PROBLEM TO WORK ON: Skip all pictures, then print the remaining material exactly.

SUPPLIED MATERIAL:
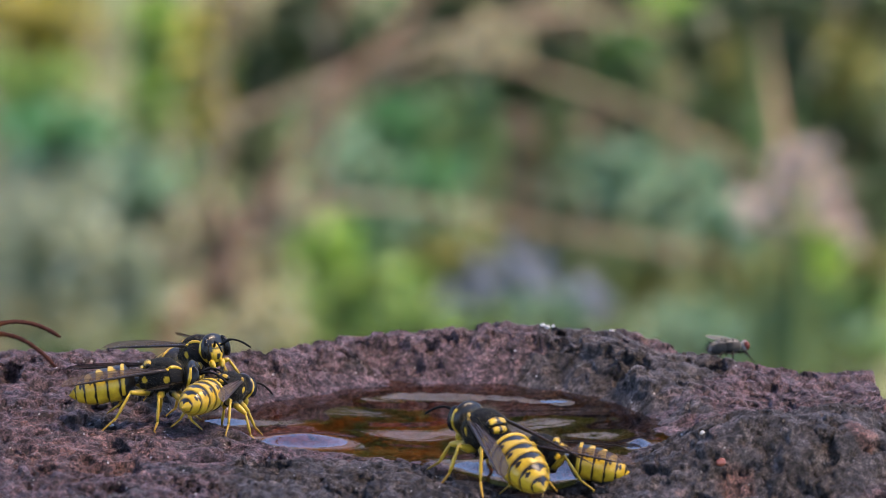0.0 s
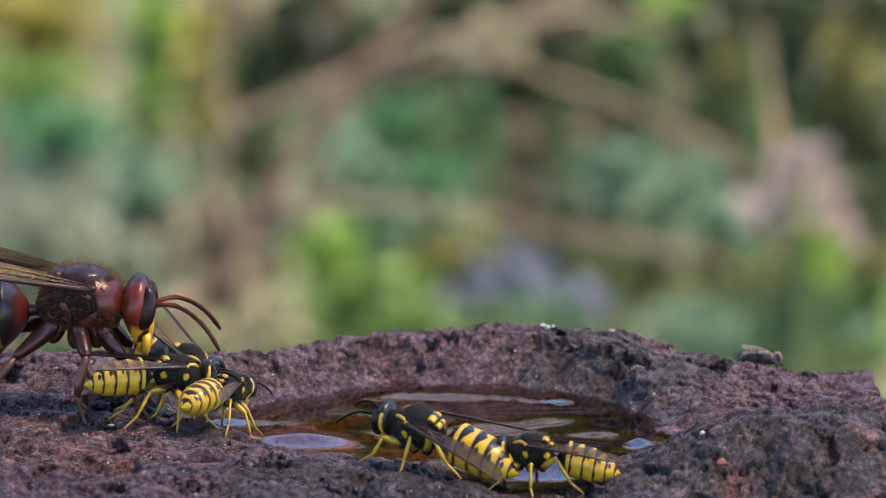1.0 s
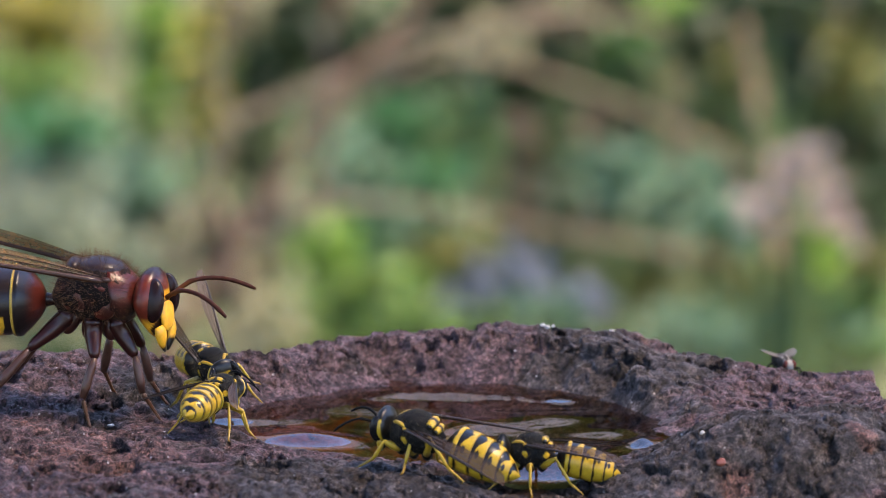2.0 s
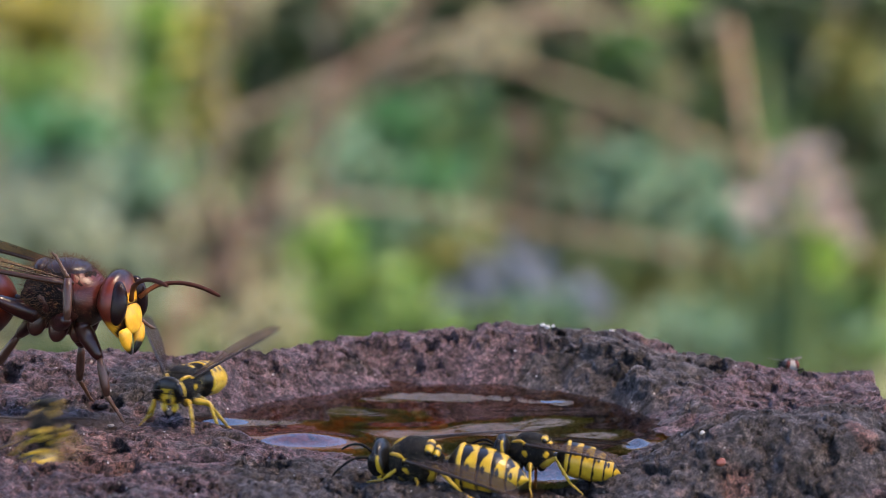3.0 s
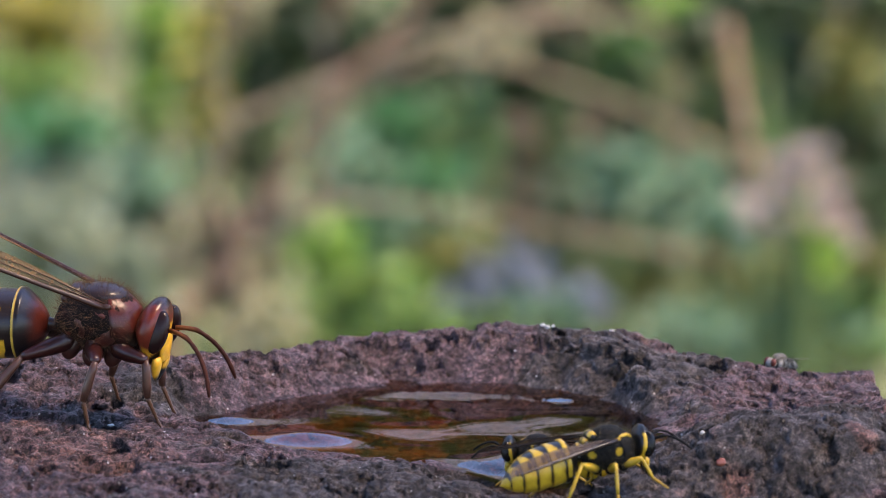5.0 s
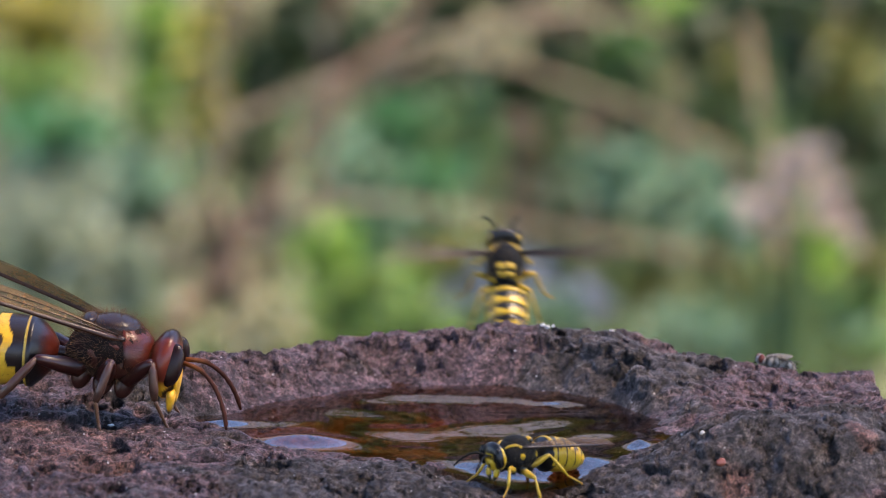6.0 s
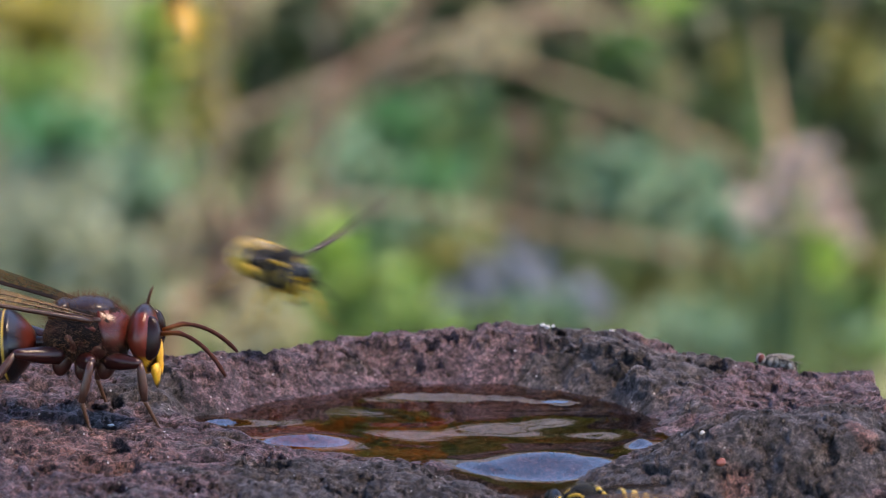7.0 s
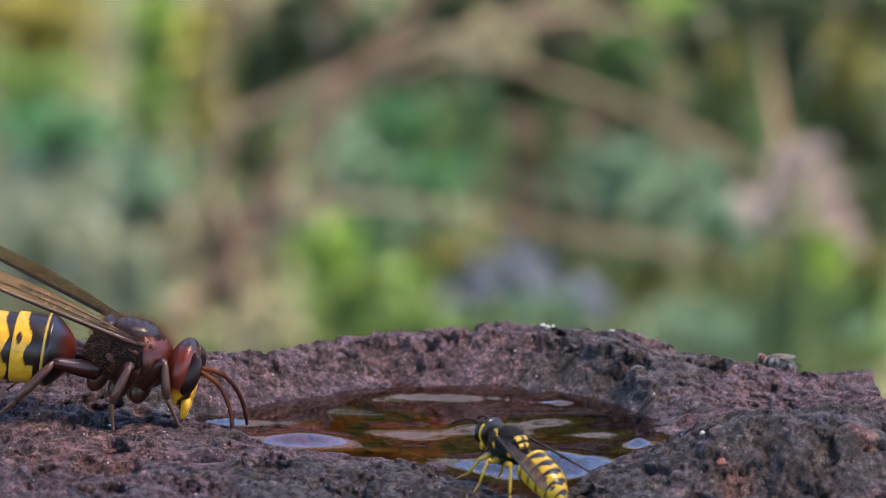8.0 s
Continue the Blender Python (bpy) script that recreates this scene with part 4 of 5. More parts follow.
PLANTS = (
    ((0.1392, 1.50, -0.3099), 0.011, 0.025, 97, 0.008, LEAF_BRIGHT), ((0.1205, 1.47, -0.2979), 0.014, 0.008, 50, 0.008, LEAF_GREEN),
    ((-0.1224, 1.42, -0.2709), 0.022, 0.019, 170, 0.008, LEAF_GREY), ((-0.0992, 1.42, -0.2800), 0.011, 0.021, 92, 0.008, LEAF_GREY),
    ((-0.0566, 1.43, -0.2968), 0.011, 0.015, 63, 0.008, LEAF_STRAW), ((-0.1298, 1.42, -0.2928), 0.017, 0.013, 85, 0.008, LEAF_STRAW),
    ((-0.0789, 1.60, -0.3032), 0.007, 0.019, 50, 0.009, LEAF_DRY), ((0.1409, 1.50, -0.2946), 0.007, 0.012, 50, 0.008, LEAF_OLIVE),
)
for i, (top, wd, ht, n, size, leaf) in enumerate(PLANTS):
    low_plant(top, wd, ht, n, size, leaf, 190 + i, PLANT_LABEL[leaf.name])
low_plant((0.1064, 1.50, -0.2069), 0.009, 0.009, 60, 0.006, LEAF_DARK, 210, PLANT_LABEL[LEAF_DARK.name], "shrub")
for i, (x, z, wd) in enumerate(((0.0030, -0.3134, 0.0030), (0.0115, -0.3056, 0.0040), (0.0267, -0.3018, 0.0060), (0.0333, -0.3066, 0.0050), (0.0485, -0.3134, 0.0040))):
    low_plant((x, 1.53, z), wd, 0.005, 22, 0.009, PETAL_LILAC, 100 + i, "low cushion of lilac-blue flowers", "flower", 0.8)


# near-black green clumps that fill the dark gaps behind the other plants
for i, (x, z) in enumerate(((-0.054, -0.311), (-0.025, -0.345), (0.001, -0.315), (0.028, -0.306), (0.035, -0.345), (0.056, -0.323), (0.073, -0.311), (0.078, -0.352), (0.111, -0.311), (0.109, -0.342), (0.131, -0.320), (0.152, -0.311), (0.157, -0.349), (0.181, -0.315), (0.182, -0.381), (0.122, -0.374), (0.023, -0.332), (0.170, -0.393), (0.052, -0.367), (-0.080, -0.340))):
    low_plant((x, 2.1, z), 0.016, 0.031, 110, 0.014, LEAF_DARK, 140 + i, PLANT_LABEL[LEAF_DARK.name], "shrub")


def litter(name, n, x0, x1, y0, y1, size, material, seed, label, up=0.012):
    rng = random.Random(seed)
    v, f = leaf_mesh(n, (1, 1, 1), size, rng, 0.35)
    out = []
    for i in range(n):
        px, py, pz = rng.uniform(x0, x1), rng.uniform(y0, y1), FLOOR + rng.uniform(0.004, up)
        o = v[i * 7].copy()
        for j in range(7):
            q = v[i * 7 + j] - o
            out.append(Vector((px + q.x, py + q.y, max(FLOOR + 0.003, pz + q.z))))
    return tagged(new(name, mesh_of(name, out, f, material, None, False)), label, "foliage", kind="stuff")


litter("ground_cover", 6000, -1.2, 1.2, 0.9, 4.0, 0.024, LEAF_GREEN, 5, "dense low green ground cover", 0.03)
litter("fallen_leaves", 2400, -1.2, 1.2, 0.9, 4.0, 0.026, LEAF_DRY, 6, "dry brown fallen leaves", 0.03)
litter("pale_ground_cover", 3200, -1.2, 1.2, 0.9, 4.0, 0.022, LEAF_GREY, 7, "grey-green low leaves", 0.03)


# out of sight itself; added so that olive foliage shows in the water
def hedge():
    rng = random.Random(9)
    n = 15000
    v, f = leaf_mesh(n, (1, 1, 1), 0.07, rng, 0.9)
    out = []
    for i in range(n):
        px = rng.uniform(-4, 4)
        pz = rng.uniform(0, 1) * (2.1 + 0.35 * math.sin(px * 2.1) + 0.2 * math.sin(px * 5.3 + 1))
        o = v[i * 7].copy()
        for j in range(7):
            q = v[i * 7 + j] - o
            out.append(Vector((px + q.x, 5.0 + rng.gauss(0, 0.02) + 0.25 * math.sin(i * 1.7) + q.y, FLOOR + max(0.003, pz + q.z))))
    for i in range(81):
        px = -4 + 0.1 * i
        top = 1.9 + 0.35 * math.sin(px * 2.1) + 0.2 * math.sin(px * 5.3 + 1)
        for j in range(9):
            out.append(Vector((px + rng.uniform(-.03, .03), 5.15 + rng.uniform(-0.12, 0.12), FLOOR + top * j / 8)))
    o = n * 7
    f += [(o + i * 9 + j, o + (i + 1) * 9 + j, o + (i + 1) * 9 + j + 1, o + i * 9 + j + 1) for i in range(80) for j in range(8)]
    return tagged(new("hedge", mesh_of("hedge", out, f, LEAF_OLIVE, None, False)), "unseen olive green hedge added behind the bed for reflections", "hedge", kind="stuff")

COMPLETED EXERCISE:
0.0 s
1.0 s
2.0 s
3.0 s
5.0 s
6.0 s
7.0 s
8.0 s
Continue the Blender Python (bpy) script that recreates this scene with part 4 of 5. More parts follow.
PLANTS = (
    ((0.1392, 1.50, -0.3099), 0.011, 0.025, 97, 0.008, LEAF_BRIGHT), ((0.1205, 1.47, -0.2979), 0.014, 0.008, 50, 0.008, LEAF_GREEN),
    ((-0.1224, 1.42, -0.2709), 0.022, 0.019, 170, 0.008, LEAF_GREY), ((-0.0992, 1.42, -0.2800), 0.011, 0.021, 92, 0.008, LEAF_GREY),
    ((-0.0566, 1.43, -0.2968), 0.011, 0.015, 63, 0.008, LEAF_STRAW), ((-0.1298, 1.42, -0.2928), 0.017, 0.013, 85, 0.008, LEAF_STRAW),
    ((-0.0789, 1.60, -0.3032), 0.007, 0.019, 50, 0.009, LEAF_DRY), ((0.1409, 1.50, -0.2946), 0.007, 0.012, 50, 0.008, LEAF_OLIVE),
)
for i, (top, wd, ht, n, size, leaf) in enumerate(PLANTS):
    low_plant(top, wd, ht, n, size, leaf, 190 + i, PLANT_LABEL[leaf.name])
low_plant((0.1064, 1.50, -0.2069), 0.009, 0.009, 60, 0.006, LEAF_DARK, 210, PLANT_LABEL[LEAF_DARK.name], "shrub")
for i, (x, z, wd) in enumerate(((0.0030, -0.3134, 0.0030), (0.0115, -0.3056, 0.0040), (0.0267, -0.3018, 0.0060), (0.0333, -0.3066, 0.0050), (0.0485, -0.3134, 0.0040))):
    low_plant((x, 1.53, z), wd, 0.005, 22, 0.009, PETAL_LILAC, 100 + i, "low cushion of lilac-blue flowers", "flower", 0.8)


# near-black green clumps that fill the dark gaps behind the other plants
for i, (x, z) in enumerate(((-0.054, -0.311), (-0.025, -0.345), (0.001, -0.315), (0.028, -0.306), (0.035, -0.345), (0.056, -0.323), (0.073, -0.311), (0.078, -0.352), (0.111, -0.311), (0.109, -0.342), (0.131, -0.320), (0.152, -0.311), (0.157, -0.349), (0.181, -0.315), (0.182, -0.381), (0.122, -0.374), (0.023, -0.332), (0.170, -0.393), (0.052, -0.367), (-0.080, -0.340))):
    low_plant((x, 2.1, z), 0.016, 0.031, 110, 0.014, LEAF_DARK, 140 + i, PLANT_LABEL[LEAF_DARK.name], "shrub")


def litter(name, n, x0, x1, y0, y1, size, material, seed, label, up=0.012):
    rng = random.Random(seed)
    v, f = leaf_mesh(n, (1, 1, 1), size, rng, 0.35)
    out = []
    for i in range(n):
        px, py, pz = rng.uniform(x0, x1), rng.uniform(y0, y1), FLOOR + rng.uniform(0.004, up)
        o = v[i * 7].copy()
        for j in range(7):
            q = v[i * 7 + j] - o
            out.append(Vector((px + q.x, py + q.y, max(FLOOR + 0.003, pz + q.z))))
    return tagged(new(name, mesh_of(name, out, f, material, None, False)), label, "foliage", kind="stuff")


litter("ground_cover", 6000, -1.2, 1.2, 0.9, 4.0, 0.024, LEAF_GREEN, 5, "dense low green ground cover", 0.03)
litter("fallen_leaves", 2400, -1.2, 1.2, 0.9, 4.0, 0.026, LEAF_DRY, 6, "dry brown fallen leaves", 0.03)
litter("pale_ground_cover", 3200, -1.2, 1.2, 0.9, 4.0, 0.022, LEAF_GREY, 7, "grey-green low leaves", 0.03)


# out of sight itself; added so that olive foliage shows in the water
def hedge():
    rng = random.Random(9)
    n = 15000
    v, f = leaf_mesh(n, (1, 1, 1), 0.07, rng, 0.9)
    out = []
    for i in range(n):
        px = rng.uniform(-4, 4)
        pz = rng.uniform(0, 1) * (2.1 + 0.35 * math.sin(px * 2.1) + 0.2 * math.sin(px * 5.3 + 1))
        o = v[i * 7].copy()
        for j in range(7):
            q = v[i * 7 + j] - o
            out.append(Vector((px + q.x, 5.0 + rng.gauss(0, 0.02) + 0.25 * math.sin(i * 1.7) + q.y, FLOOR + max(0.003, pz + q.z))))
    for i in range(81):
        px = -4 + 0.1 * i
        top = 1.9 + 0.35 * math.sin(px * 2.1) + 0.2 * math.sin(px * 5.3 + 1)
        for j in range(9):
            out.append(Vector((px + rng.uniform(-.03, .03), 5.15 + rng.uniform(-0.12, 0.12), FLOOR + top * j / 8)))
    o = n * 7
    f += [(o + i * 9 + j, o + (i + 1) * 9 + j, o + (i + 1) * 9 + j + 1, o + i * 9 + j + 1) for i in range(80) for j in range(8)]
    return tagged(new("hedge", mesh_of("hedge", out, f, LEAF_OLIVE, None, False)), "unseen olive green hedge added behind the bed for reflections", "hedge", kind="stuff")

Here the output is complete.